While watching some logs for my webserver recently, I’ve noticed a significant amount of requests coming from a bot I didn’t recognize with the user agent of fidget-spinner-bot. It seems to be pretty aggressively crawling my personal network of sites that I maintain, following links and downloading page contents. Some requests are also coming from user agents including my-tiny-bot, thesis-research-bot, test-bot which seems to be the same or related. I usually recognize most of the user agents of bots making significant amounts of requests to my server, so these stood out to me.

I first noticed this bot around the beginning of November 2023, but it’s possible it started earlier than that. I looked around online to see if other people were noticing traffic from this bot, and there are a few discussions but not many. There’s a forum thread on a webmaster forum where people were noticing traffic from these bots as well, but that’s pretty much all I could find.

As mentioned on that thread, these bots are both hosted on AWS IP space. Requests are spread out over multiple IP addresses which would indicate that there are multiple coordinated instances of these bots doing this crawling rather than just some little project someone set up on a VPS.

They don’t seem to be doing anything that seems malicious as far as I can tell. Their request counts are high but very much reasonable - at least for my server. They only seem to be requesting the HTML body of pages and not downloading any CSS, images, scripts, etc. There was some speculation on that webmasterworld thread that they might gathering training data for AI, but most people just go with commoncrawl for that rather than doing the collection themselves.

These bots follow 301 redirects and seem to spider links pretty naively. I have some densely linked doc pages for a browser-based synthesizer I built with a lot of densely inter-linked pages, and it’s spending a lot of time crawling those pages in circles. I’m not 100% sure it’s re-crawling the same pages, but it does seem to be.

All of its requests are made via HTTP 1.1. Individual requests are spaced 30 seconds to 2 minutes apart from what I can see, and that’s across all of my different domains. It’s made requests to at least 3 of my domains so far which makes sense since many of them are linked to from this website.

Anyway, it’s an interesting bot and I’d be very curious to know what it’s doing, who runs it, etc. If someone knows, feel free to get in contact and I’ll update this page with anything people find out.

UPDATE 2023-11-12

I was contacted via email from someone who works as a network administrator at a hosting company. He found this post and told me that he’s also been seeing high levels of traffic across many of his customers’ websites hosted there - to the point that he felt it was malicious.

He says that the bot seemed to be making specialized requests to various types of sites (woocommerce, drupal, wordpress, etc.) with the intention of using up as many resources as possible.

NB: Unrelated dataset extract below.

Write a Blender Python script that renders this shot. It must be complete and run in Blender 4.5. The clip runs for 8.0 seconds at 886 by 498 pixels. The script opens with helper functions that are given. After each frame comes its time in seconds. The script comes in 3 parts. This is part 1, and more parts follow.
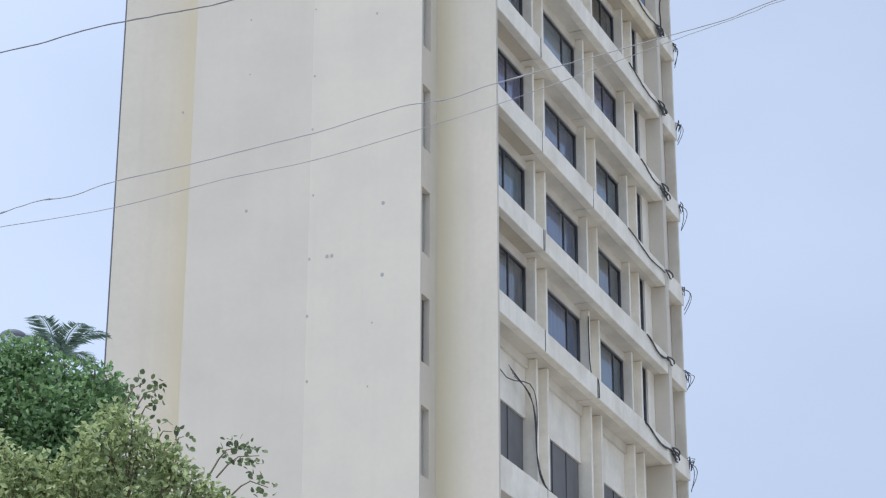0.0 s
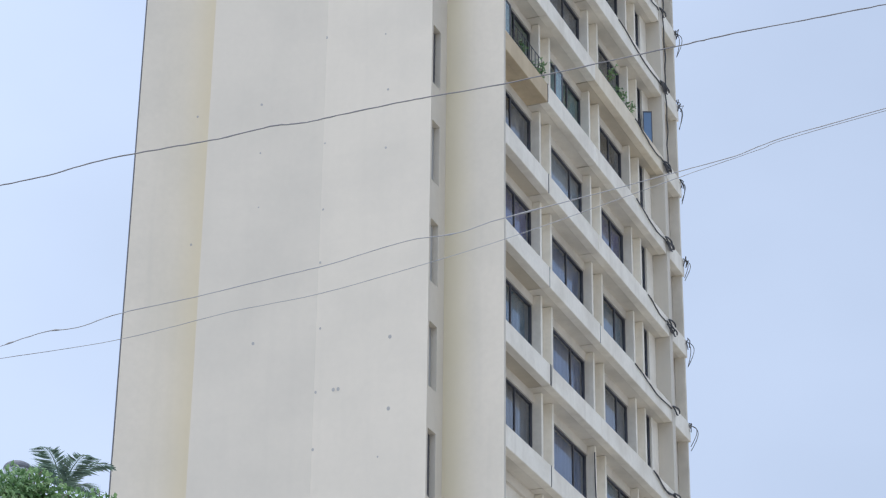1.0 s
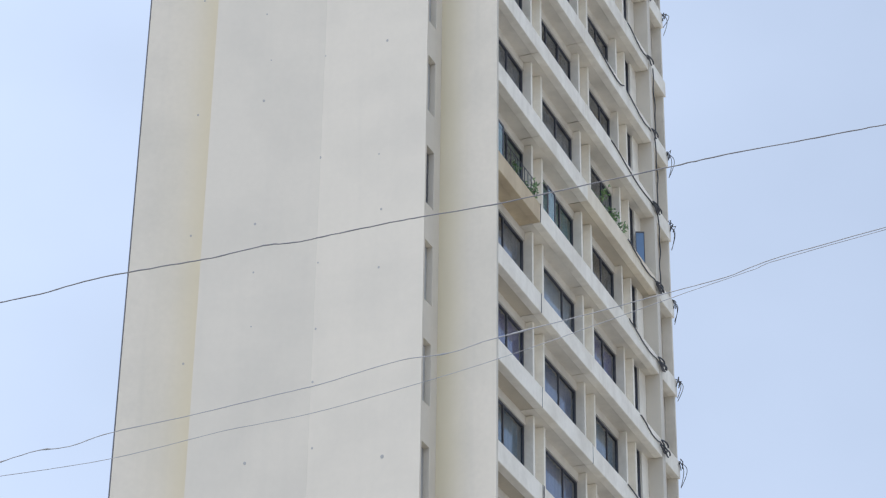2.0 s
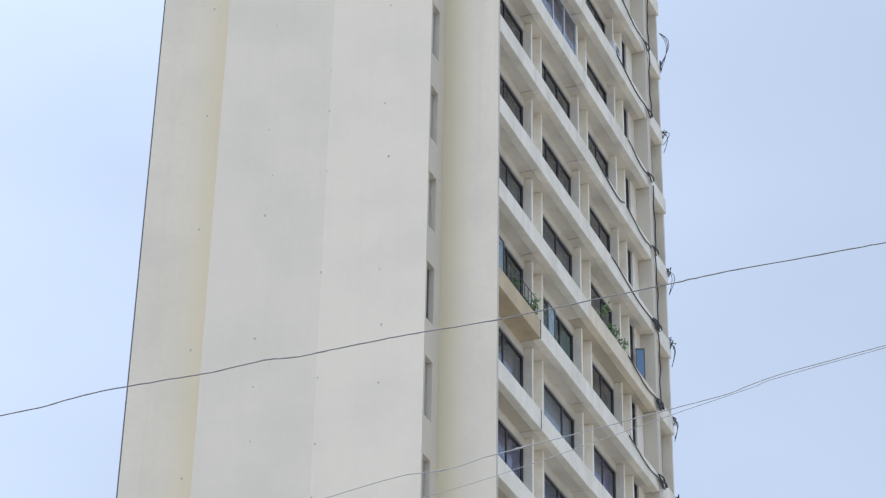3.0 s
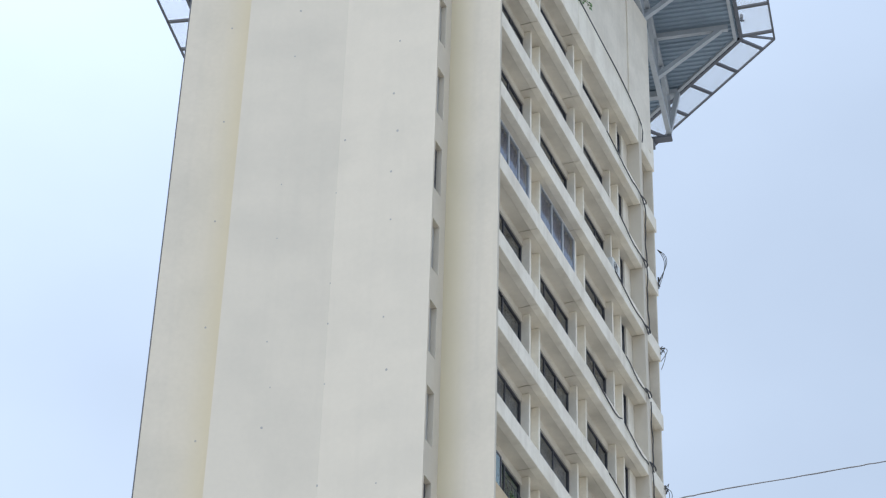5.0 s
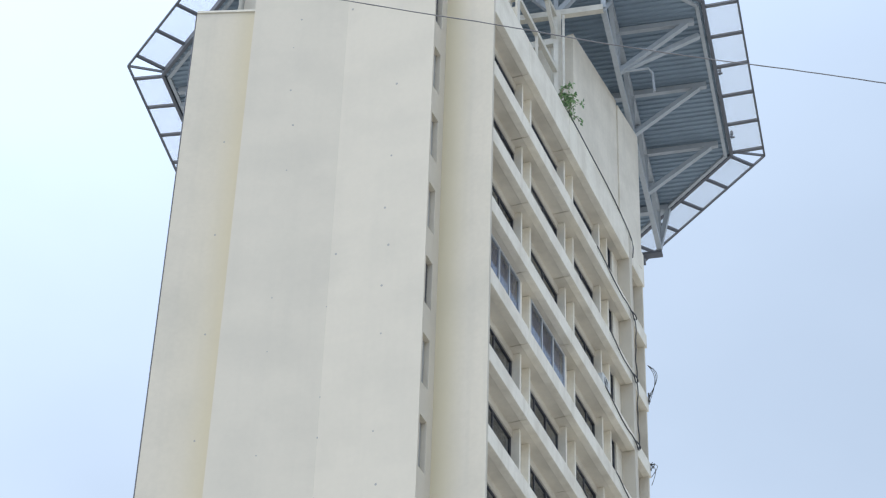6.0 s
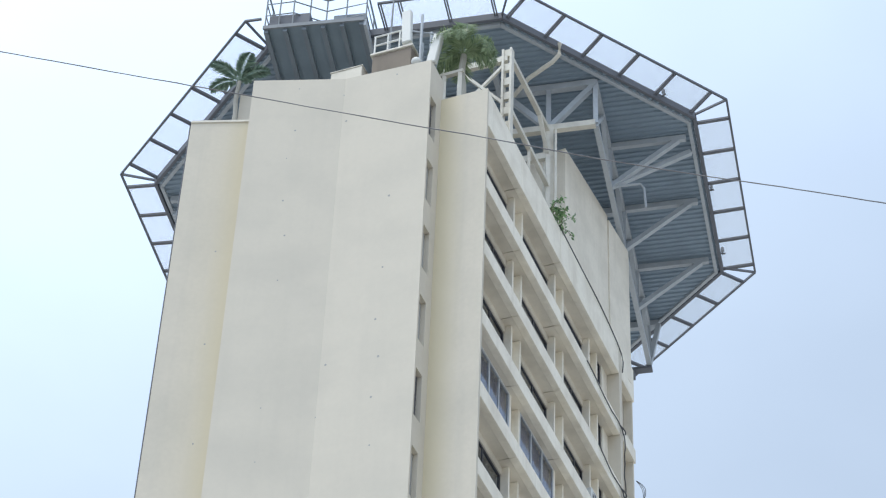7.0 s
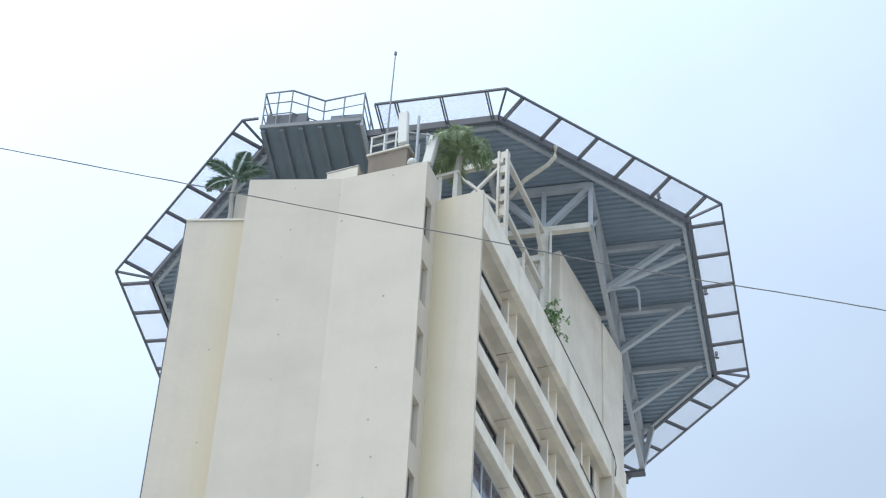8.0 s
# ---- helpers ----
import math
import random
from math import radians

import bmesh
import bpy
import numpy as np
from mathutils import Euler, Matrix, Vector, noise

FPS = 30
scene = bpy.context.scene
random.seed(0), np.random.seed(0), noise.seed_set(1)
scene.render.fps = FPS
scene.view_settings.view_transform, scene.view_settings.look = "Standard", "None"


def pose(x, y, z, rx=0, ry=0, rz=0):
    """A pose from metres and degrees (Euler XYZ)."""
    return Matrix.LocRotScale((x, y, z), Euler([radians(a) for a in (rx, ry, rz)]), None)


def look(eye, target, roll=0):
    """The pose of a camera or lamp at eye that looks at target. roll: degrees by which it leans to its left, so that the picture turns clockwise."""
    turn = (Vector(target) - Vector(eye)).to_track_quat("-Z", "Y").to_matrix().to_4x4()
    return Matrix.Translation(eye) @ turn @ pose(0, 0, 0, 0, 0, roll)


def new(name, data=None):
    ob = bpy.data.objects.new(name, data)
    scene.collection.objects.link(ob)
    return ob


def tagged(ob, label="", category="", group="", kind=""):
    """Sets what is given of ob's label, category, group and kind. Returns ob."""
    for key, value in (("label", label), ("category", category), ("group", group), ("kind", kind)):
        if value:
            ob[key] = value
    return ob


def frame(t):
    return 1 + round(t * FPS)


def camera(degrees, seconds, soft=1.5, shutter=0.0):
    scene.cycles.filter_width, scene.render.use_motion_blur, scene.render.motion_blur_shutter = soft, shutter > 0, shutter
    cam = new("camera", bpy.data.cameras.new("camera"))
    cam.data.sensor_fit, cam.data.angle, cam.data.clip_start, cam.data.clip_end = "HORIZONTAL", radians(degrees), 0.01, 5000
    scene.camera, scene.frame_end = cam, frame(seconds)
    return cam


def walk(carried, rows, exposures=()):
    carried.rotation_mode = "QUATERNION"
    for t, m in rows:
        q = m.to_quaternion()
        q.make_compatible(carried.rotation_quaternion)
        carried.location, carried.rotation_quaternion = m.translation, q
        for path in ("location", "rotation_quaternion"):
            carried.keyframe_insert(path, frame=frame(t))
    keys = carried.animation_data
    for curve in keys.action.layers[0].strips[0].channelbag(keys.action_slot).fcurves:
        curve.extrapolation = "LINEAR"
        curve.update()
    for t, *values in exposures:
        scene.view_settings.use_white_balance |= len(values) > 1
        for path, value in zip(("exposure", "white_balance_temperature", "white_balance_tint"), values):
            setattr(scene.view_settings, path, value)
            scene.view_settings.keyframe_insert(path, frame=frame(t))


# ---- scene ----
# A person stands in the street and tilts a long lens up a tower.
cam = camera(21.078, 8.0, soft=1.2)
EYE = 1.6
# seconds, heading to the right, elevation, lean to the left
ROWS = [
    (0, 0.053, 22.777, 0.150),
    (0.5, -0.158, 24.383, 0.289),
    (1, -0.159, 26.001, 0.700),
    (1.5, -0.390, 27.335, 0.610),
    (2, -0.003, 28.883, 0.791),
    (2.2, -0.127, 29.617, 0.868),
    (3.3, -0.035, 32.460, 1.216),
    (3.5, -0.060, 33.095, 1.271),
    (4, -0.088, 34.368, 1.397),
    (4.5, -0.069, 35.583, 1.608),
    (4.7, -0.195, 36.147, 1.726),
    (5.8, 0.022, 38.754, 1.997),
    (6, 0.016, 39.565, 1.980),
    (6.5, 0.133, 40.782, 2.282),
    (7, 0.173, 42.274, 2.660),
    (7.5, 0.145, 43.860, 3.121),
    (8, 0.186, 44.707, 3.320),
]
walk(cam, [(t, pose(0, 0, EYE, 90 + up, 0, -head) @ pose(0, 0, 0, 0, 0, lean)) for t, head, up, lean in ROWS],
     exposures=[(0.0, -0.15, 6500, 9.5), (2.0, -0.14, 6560, 8.8), (4.5, -0.10, 6640, 6.4), (8.0, -0.09, 6680, 3.6)])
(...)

I can’t corroborate that myself as I don’t really host any of those kinds of sites and hadn’t noticed malicious-level traffic on my own sites/server.

That being said, I did another search online and found some other people that were reporting that the bot was making huge numbers of requests and was causing service disruptions on their sites: https://community.cloudflare.com/t/getting-tons-of-bad-bots-attack-recently/578502/14

I just scanned my server logs and for today, I don’t see any requests from these bots. Maybe they’ve gone, or maybe they’ve changed their user agents.